Understanding the problem before building more features

I have recently met with several entrepreneurs who are pre-revenue and trying to raise several million dollars to go build a product they believe people will buy. As I have written before, I am a bigger fan of selling first versus building first. Here are some additional thoughts on why I would be careful building too much, too soon.

Customer will always ask for more features

During the sales process, potential customers would tell me that they loved the solution, but come back when I built feature XYZ and they would buy it. So of course, I would go build that feature and come back to say I was ready. Yet they would then say, well actually go build ABC and then we will be ready to buy … What happened?

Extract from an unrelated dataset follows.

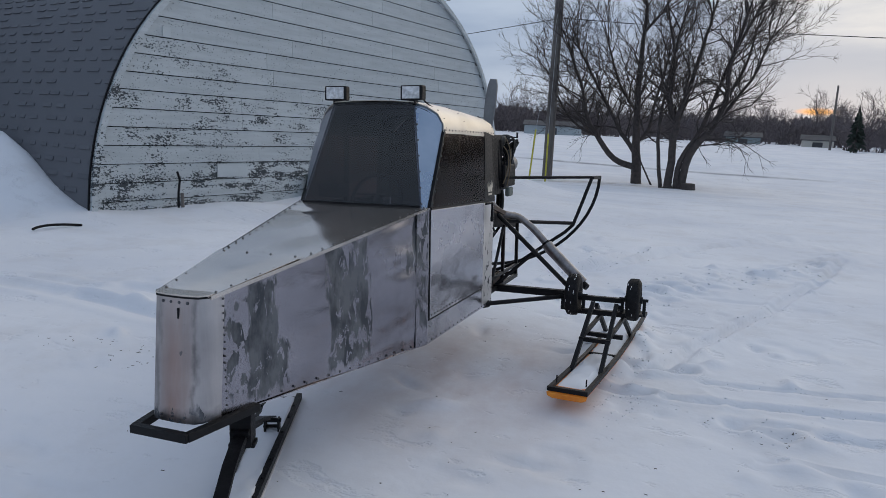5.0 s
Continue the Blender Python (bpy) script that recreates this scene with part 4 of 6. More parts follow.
part("rear_bulkhead", Build().plate([(X_R - 0.01, -CW, ZB(X_R)), (X_R - 0.01, CW, ZB(X_R)), (X_R - 0.01, 0.388, 1.57), (X_R - 0.01, 0.25, 1.70), (X_R - 0.01, -0.25, 1.70), (X_R - 0.01, -0.388, 1.57)], 0.008), BLACK_MATT, sled)

# windshield, roof, lamps
part("windshield", Build().plate([(1.425, -0.373, 1.172), (1.425, 0.373, 1.172), (1.603, 0.254, 1.748), (1.603, -0.254, 1.748)], 0.005), TINT_FRONT, sled, "sloping tinted windshield, scratched and hazy")
part("windshield_sill", Build().square([(1.42, -0.36, 1.184), (1.42, 0.36, 1.184)], 0.012), BLACK_STEEL, sled)
part("windshield_header", Build().square([(1.608, -0.25, 1.744), (1.608, 0.25, 1.744)], 0.012), BLACK_STEEL, sled)
cross = [(-0.388, 1.578), (-0.386, 1.63), (-0.36, 1.685), (-0.31, 1.722), (-0.245, 1.746), (-0.12, 1.753), (0, 1.755), (0.12, 1.753), (0.245, 1.746), (0.31, 1.722), (0.36, 1.685), (0.386, 1.63), (0.388, 1.578)]


def roof_rows(x0f, x1, lift):  # lift: how far one sheet laps over the other
    out = []
    for k in np.linspace(0, 1, 7):
        row = []
        for y, z in cross:
            fold = min(1.0, max(0.0, (abs(y) - 0.245) / 0.143))
            a = x0f + (0.10 * fold if x0f < 1.7 else 0)
            row.append((a + (x1 - a) * k, y * (1 + lift), z + lift * 0.8 - 0.045 * max(0.0, (a + (x1 - a) * k - 1.75) / 0.95) ** 1.5 * (z - 1.5) / 0.27))
        out.append(row)
    return out


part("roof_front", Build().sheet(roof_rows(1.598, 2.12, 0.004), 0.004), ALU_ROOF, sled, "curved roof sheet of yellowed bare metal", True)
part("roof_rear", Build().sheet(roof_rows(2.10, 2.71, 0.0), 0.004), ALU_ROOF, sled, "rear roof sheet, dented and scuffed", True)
part("headliner", Build().sheet([[(x, y * 0.975, z - 0.016) for x, y, z in row] for row in roof_rows(1.598, 2.70, 0.0)], 0.004), BLACK_MATT, sled, "dark lining under the roof", True)
part("roof_end", Build().plate([(2.708, y, z - 0.045 * (z - 1.5) / 0.27) for y, z in cross], 0.004), ALU_ROOF, sled)
b = Build()
for sy in (-1, 1):
    rivets(b, [(1.73, sy * 0.392, 1.60), (2.69, sy * 0.389, 1.592)], 0.055, (0, sy, 0.2), 0.0065)
    for x in (1.74, 2.09, 2.68):
        for (y0, z0), (y1, z1) in zip(cross[7:-1], cross[8:]):
            drop = 0.045 * max(0.0, (x - 1.75) / 0.95) ** 1.5
            rivets(b, [(x, sy * (y0 + y1) / 2, (z0 + z1) / 2 + 0.004 - drop * 0.8)], 1, (0, 0, 1))
            b.lathe([(0.007, 0), (0.005, 0.004), (0.001, 0.006)], 6, pose(x, sy * (y0 + y1) / 2 * 1.008, (z0 + z1) / 2 + 0.006 - drop * 0.8))
part("roof_rivets", b, RIVET, sled, "", False, 0.0, "stuff")
for sy in (-1, 1):
    base = pose(1.612, sy * 0.239, 1.800, 0, 0, 4 * sy)
    lampb = part("work_lamp", Build().box(-0.028, 0.028, -0.068, 0.068, -0.040, 0.042, base), BLACK_STEEL, sled, "rectangular black work lamp on the roof edge", False, 0.008)
    part("lens", Build().box(-0.034, -0.0285, -0.054, 0.054, -0.032, 0.035, base), LENS, lampb, "ribbed clear lens", False, 0.004)
    part("bulb", Build().lathe([(0.016, 0), (0.013, 0.002), (0.004, 0.003)], 12, base @ pose(-0.0342, 0, 0, 0, -90, 0)), LENS, lampb, "", True)
    part("bracket", Build().box(-0.012, 0.02, -0.02, 0.02, -0.062, -0.040, base), BLACK_STEEL, lampb)
part("lamp_cable", Build().tube(arc((1.66, -0.25, 1.80), (1.72, -0.28, 1.74), (1.75, -0.31, 1.725)), 0.005, 6), HOSE, sled)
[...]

The reality is they never had any intention of buying - they were just being nice and didn’t think we would actually ever go build it and come back to them. With existing customers, they often would request new features that created a laundry list of things to prioritize. While using a Customer Advisory Board can be helpful in that process, the reality is most of those were just “nice-to-haves.” Really make sure you understand the problem to be solved versus just building more features.

Building product takes longer and more money than you think

I have heard countless stories from entrepreneurs that what they thought would be a $20K build ended up costing way more … and it took twice as long! Inevitably there will be changes, revisions, and other things that can push out the development. This doesn’t even include the “cost” of technical debt when you have to rebuild later, opportunity cost of focusing on the wrong things, and user challenges from having a feature rich and bloated product.

80% of the initial features you build will be wasted

This is a reality. There are lots of feature requests that sound great in theory, on a whiteboard, in a mockup, or from the customer’s mouth. Unfortunately until you get the product in the hands of paying customers who are using it, you never truly know. There are many features I thought would be big hits that flopped, and others I thought didn’t matter as much that turned out to be amazing. Be prepared that your first iterations will have a lot of waste.

So what to do? Really make sure you understand the problem, have vetted authentic demand, and know customers will pay for the product. Build together with your first paying customers as development partners so you are aligned and more focused. Lastly, always take a feature request with the right amount of cynicism to challenge is it really the answer.